Candlestick charts are the language of the market. Once you understand what each candle is telling you, you will never look at price the same way again.
What is a Candlestick?
A candlestick represents price movement over a specific time period. Every candle has four data points: the Open, High, Low, and Close — commonly abbreviated as OHLC.
The thick body of the candle shows you the range between the open and close price. The thin lines above and below (called wicks or shadows) show the high and low of that period.
Green vs Red Candles
A green (bullish) candle forms when the closing price is higher than the opening price. Buyers were in control. A red (bearish) candle forms when the closing price is lower than the opening price — sellers dominated that period.
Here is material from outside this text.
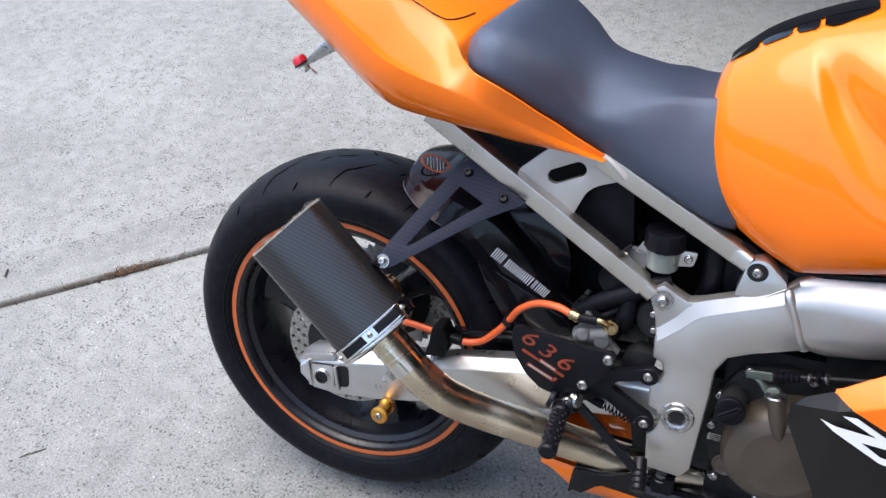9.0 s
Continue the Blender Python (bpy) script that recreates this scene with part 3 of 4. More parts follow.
bolts(cal, [(0.034, -0.134, 0.426), (0.098, -0.134, 0.452)], 0.005)

# frame: rear plate and spar
PLATE = [(0.512, 0.503), (0.540, 0.531), (0.566, 0.558), (0.607, 0.577), (0.664, 0.601), (0.702, 0.534), (0.640, 0.512), (0.610, 0.497), (0.598, 0.474), (0.596, 0.43), (0.592, 0.37), (0.588, 0.30), (0.576, 0.280), (0.526, 0.284), (0.521, 0.350), (0.529, 0.358), (0.534, 0.374), (0.529, 0.390), (0.518, 0.396), (0.516, 0.430), (0.526, 0.438), (0.531, 0.452), (0.526, 0.468), (0.514, 0.474)]
BOSS = [(0.498, 0.562), (0.502, 0.578), (0.514, 0.587), (0.527, 0.579), (0.548, 0.568), (0.566, 0.573), (0.605, 0.589), (0.662, 0.613), (0.662, 0.58), (0.60, 0.55), (0.55, 0.51), (0.515, 0.485), (0.511, 0.512), (0.508, 0.535)]


def frame_tilt(x, z):
    return -0.010 * max(0.0, (z - 0.50)) / 0.1 * 0.5 + (0.02 * max(0.0, (0.34 - z)) / 0.1)


main = add("frame", plate(PLATE, -0.172, -0.142, [], 0.006, frame_tilt), FRAME, label="satin grey alloy frame with a weld seam")
add("upper_boss", plate(BOSS, -0.165, -0.142, [], 0.004, frame_tilt), FRAME, main)
ridge = bmesh.new()
# spar: a loft of rounded boxes running forward, fuller towards the front
loops = []
for x, zt, zb, yo, yi, top in ((0.628, 0.590, 0.522, -0.1690, -0.145, 0.18), (0.660, 0.6130, 0.527, -0.1735, -0.145, 0.18), (0.676, 0.625, 0.526, -0.1755, -0.132, 0.20), (0.70, 0.642, 0.526, -0.1785, -0.125, 0.26), (0.76, 0.667, 0.538, -0.188, -0.12, 0.38), (0.84, 0.694, 0.560, -0.198, -0.12, 0.50), (0.92, 0.717, 0.584, -0.206, -0.12, 0.56), (1.00, 0.738, 0.607, -0.208, -0.11, 0.56), (1.10, 0.762, 0.642, -0.19, -0.09, 0.56)):
    h = zt - zb
    lp = rounded([(yo + 0.014, zb), (yi, zb), (yi - 0.01, zt), (yi - 0.03, zt + 0.002), (yo + 0.010, zt - h * (top - 0.10)), (yo, zt - h * (top + 0.06)), (yo, zb + h * 0.20)], [0.008, 0.004, 0.006, 0.012, 0.02, 0.02, 0.02], 4)
    slant = 0.034 * max(0.0, 1 - (x - 0.664) / 0.12)
    loops.append([(x + slant * min(1, max(0, (zt - z) / h)), y, z) for y, z in lp])
rings(ridge, loops)
add("spar", ridge, FRAME, main, "brushed alloy frame spar")
wpts = [(0.6630, -0.1660, 0.611), (0.667, -0.1725, 0.602), (0.675, -0.1745, 0.586), (0.684, -0.1745, 0.564), (0.692, -0.1735, 0.545), (0.697, -0.1705, 0.534)]
wp = smooth_path(wpts, 9)
wp = [p + Vector((0.001, 0.0058, 0)) for p in wp]
bead = [0.0072 + 0.0004 * (i % 2) for i in range(len(wp))]
add("weld_bead", tube(wp, 0.0045, 16, 1, 1.0, bead), FRAME, main, "rippled weld bead")
# bright chamfer along the top of the plate
bm = bmesh.new()
low = smooth_path([(0.5165, -0.1726, 0.502), (0.543, -0.1726, 0.527), (0.568, -0.1726, 0.5535), (0.609, -0.1726, 0.572), (0.664, -0.1726, 0.596)], 5)
high = smooth_path([(0.5125, -0.1645, 0.519), (0.534, -0.1645, 0.5415), (0.557, -0.1645, 0.569), (0.603, -0.1640, 0.5885), (0.660, -0.1635, 0.6125)], 5)
low = [p + Vector((0, frame_tilt(p.x, p.z), 0)) for p in low]
high = [p + Vector((0, frame_tilt(p.x, p.z), 0)) for p in high]
back = [p + Vector((0, 0.016, 0)) for p in high]
rings(bm, [[a, b, c] for a, b, c in zip(low, high, back)], close=False, cap=False)
add("top_chamfer", bm, FRAME, main, "plain bare edge along the frame plate", angle=60)
add("upper_lug", plate(rounded([(0.602, 0.592), (0.606, 0.612), (0.611, 0.637), (0.620, 0.648), (0.635, 0.647), (0.662, 0.622), (0.664, 0.600)], 0.005), -0.170, -0.146, [], 0.003), ALU, main)
# Flat dark disc: the recess round the bolt has its shade in the colour.
add("lug_recess", lathe([(0, 0.0125), (0.001, 0.013), (0.001, 0.0)], (0.625, -0.170, 0.631), (0, -1, 0), 28), DARK, main)
bolts(main, [(0.625, -0.1705, 0.631)], 0.0068, 0.005)
bolts(main, [(0.516, -0.1775, 0.567)], 0.0085, 0.006)
add("washer", lathe([(0, 0.014), (0.0015, 0.0138), (0.0015, 0.009)], (0.516, -0.176, 0.567), (0, -1, 0), 28), BOLT, main)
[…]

The Most Important Candlestick Patterns
1. Doji
A Doji has almost no body — the open and close are nearly the same. It signals indecision. When you see a Doji after a strong trend, it often means the trend is losing strength.
2. Hammer
A Hammer has a small body at the top and a long lower wick. It appears at the bottom of a downtrend and signals a potential reversal. Buyers stepped in and pushed price back up from the lows.
3. Shooting Star
The opposite of a Hammer. Small body at the bottom, long upper wick. Appears at the top of an uptrend — sellers rejected higher prices aggressively.
4. Engulfing Pattern
A Bullish Engulfing pattern occurs when a large green candle completely engulfs the previous red candle. It is one of the strongest reversal signals in technical analysis.
How to Use Candlesticks in Real Trading
Never trade a candlestick pattern in isolation. Always confirm with:
- Key support or resistance levels
- Volume — high volume confirmation makes the signal stronger
- Higher timeframe context — is the overall trend in your favour?
A Hammer at a key support level on high volume is far more reliable than a Hammer appearing randomly in the middle of a trend.
Practice Makes Perfect
Spend 15 minutes every evening reviewing the day's candlestick charts on NSE stocks. Over time, you will develop an instinct for reading price action that no indicator can replicate.